Hacker News new | ask | show | jobs
by JeanPierre 4250 days ago
I understand your concern, but I don't really think the problem is within Clojure people: When I started out explaining the structure to other people and that most operations have O(log n) runtime, people dismissed Clojure as being too slow for practical purposes. Part of this is because programmers, not Clojure devs in particular, connotate O(log n) with "much slower than O(1)". However, this data structure is incredibly much faster than the "O(log n)" people are generally used to.

And this is the problem. As you yourself say, most programmers usually associate/assume "Big-O notation is intended to describe how the time required for an operation grows as the number of items being handled gets large".

But formally, this is not the case at all. O(g(x)) tells you the that the worst case input to the algorithm will require less operations (usually operations, sometimes memory or other things) than the function g multiplied by some positive constant. g is usually determined by the size of the input. (This definition is also simplified somewhat, but it illustrates the problem)

We can say that ArrayLists.add have O(n) runtime and that quicksort have O(n²) runtime, but they both also have O(n³) and O(n!) runtime.

In addition, Big-O does not describe how the algorithm runs in the average case, or how frequent the worst case is. In and of itself, the Big-O notation tells us almost nothing about an algorithm – you barely conclude anything from it. I guess that is part of why it has become this very simplified term with a very wibbly-wobbly definition from time to time.

So when you're saying that calling it "practically O(1)" is lying, I agree if this was in an academic context. But for the average programmer (regardless of language!), O(g(x)) is usually thought of as the "worst case runtime for an algorithm". Since the actual runtime is – well – effectively constant, I considered it okay.

---

That being said, I have formally explained the persistent vector if you're interested in the academic version. The background chapter in http://hypirion.com/thesis.pdf should cover it.

3 comments

I understand that log-time algorithms have a marketing problem. I think the correct way to address that is the one I already suggested: give benchmark numbers for lookup, relative to ArrayList, for a typical collection size (or maybe for a few sample sizes -- 32, 1024, and 32768, perhaps). These will clearly show both that lookup is fast on small seqs and that it slows down logarithmically.

I would be more sympathetic to your argument that O(log n) is "practically" O(1) if you would put it in context. It's certainly true that how much the difference matters depends on the application. For someone doing real-time work (HFT, for example) it could be critical. For the average web app, it matters extremely little; the programmer productivity gains offered by functional collections far outweigh the small cost in CPU cycles. I totally agree with that argument, and have made it myself many times, but I still wouldn't say that log time is "practically" constant time for all applications.

Agreed on the benchmarks – that's the next (and last) part on the list I'm going to do with this series.

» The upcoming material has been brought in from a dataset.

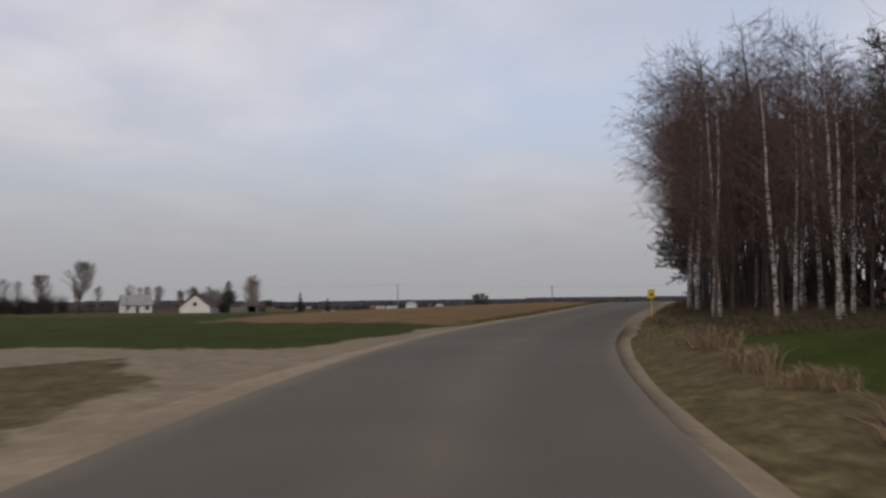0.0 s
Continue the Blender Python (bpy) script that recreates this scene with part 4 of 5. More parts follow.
def lean_shed(x, y, rz, L, W, h0, h1, wall, label, openings, post=True):
    """A low flat-roofed shed whose front (along -y) has dark openings between its wall pieces."""
    z0 = h_at(x, y) - 0.08
    e = empty_thing("shed", label, "shed", "", (x, y, z0), rz)
    a, b = L / 2, W / 2
    edges = sorted([-a] + [v for o in openings for v in (o[0], o[1])] + [a])
    for i in range(0, len(edges) - 1, 2):
        if edges[i + 1] - edges[i] > 0.05:
            part("front_wall", boxed(edges[i], edges[i + 1], -b, -b + 0.2, -0.2, h0), wall, e)
    for o in openings:
        part("lintel", boxed(o[0], o[1], -b, -b + 0.2, o[2], h0), wall, e)
        part("door_frame", boxed(o[0] - 0.0, o[0] + 0.07, -b - 0.03, -b + 0.05, 0, o[2]), TIMBER if not o[3] else WHITE_PLASTIC, e)
        part("door_frame", boxed(o[1] - 0.07, o[1], -b - 0.03, -b + 0.05, 0, o[2]), TIMBER if not o[3] else WHITE_PLASTIC, e)
    part("side_wall", boxed(-a, -a + 0.2, -b + 0.2, b, -0.2, h0), wall, e)
    part("side_wall", boxed(a - 0.2, a, -b + 0.2, b, -0.2, h0), wall, e)
    part("back_wall", boxed(-a + 0.2, a - 0.2, b - 0.2, b, -0.2, h1), wall, e)
    m = Matrix.Translation((0, -b - 0.3, h0 + 0.02)) @ Matrix.Rotation(math.atan2(h1 - h0, W), 4, "X")
    rm = bmesh.new()
    box(rm, -a - 0.25, a + 0.25, 0, W + 0.55, 0.0, 0.09, 0, m)
    rf = part("roof", rm, ROOF_FELT if post else ROOF_DARK, e)
    for i in range(int(L / 0.5)):
        xx = -a + 0.25 + i * 0.5
        part("seam", boxed(xx - 0.03, xx + 0.03, 0, W + 0.55, 0.09, 0.115, 0, m), ROOF_FELT if post else ROOF_DARK, rf)
    part("fascia", boxed(-a - 0.25, a + 0.25, -b - 0.33, -b - 0.30, h0 - 0.04, h0 + 0.06), TIMBER, e)
    return e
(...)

And yes, of course, at some point, constant factors break into applications. Would it be better if add in a short comment on "practically O(1) for non-HPC applications", or would you phrase it differently to give it better context?

Ah, good -- numbers will clarify the situation considerably.

Personally my preference would be to argue that for applications that aren't terribly performance-sensitive, log time in general just isn't that bad. Even binary trees are quite usable for many purposes. (I believe the Linux kernel uses red-black trees for various things.) For a general-purpose sequence data structure that will be used in a variety of ways, a very good case can be made that it's worth accepting log-time lookup in order to get log-time insertion, subsequence, and concatenation -- operations that all take linear time on an ArrayList (and linear time will kill you far sooner than log time!).

On top of that, Hickey, following Bagwell, has done a great job at keeping the constant factors down, as (I presume) the benchmark numbers will show.

Another point I would make is that true random access into a seq is not the only way elements are retrieved. Often this is done via an iterator. I presume the Clojure seq iterator takes amortized constant time per element (it should); if so, I think it would be worth pointing that out.

All that said, I guess I could live with "practically O(1) for non-HPC applications".

Sorry I was so combative. I had not looked closely at Clojure seqs, so I do appreciate this series of posts you have written.

you should probably try "practically O(1) for the average web app", if you want to keep that phrasing.

Better to skip the "practically O(1)" etc bits and just say O(log n).

Cool you seem to be the author.

Instead of telling people that it's O(log n) you should just show benchmarks instead.

Hitting L1 takes 1ns but main memory takes 100ns. So although you can say accessing an element in an array is always O(1) = O(100), it is hiding a factor of a 100 depending on how it is accessed. Having a log in the big Oh usually means it is jumping around a lot and is no longer a cache friendly algorithm, so that worries me more than whether it is log_2(x) or log_2(x)/5.

> However, this data structure is incredibly much faster than the "O(log n)" people are generally used to.

Is it? I'll bet it's actually much slower than familiar O(log n) operations like binary search, in particular due to the memory allocations.

If you're comparing a binary search to a lookup on a Clojure hashmap, there should be no memory allocations necessary.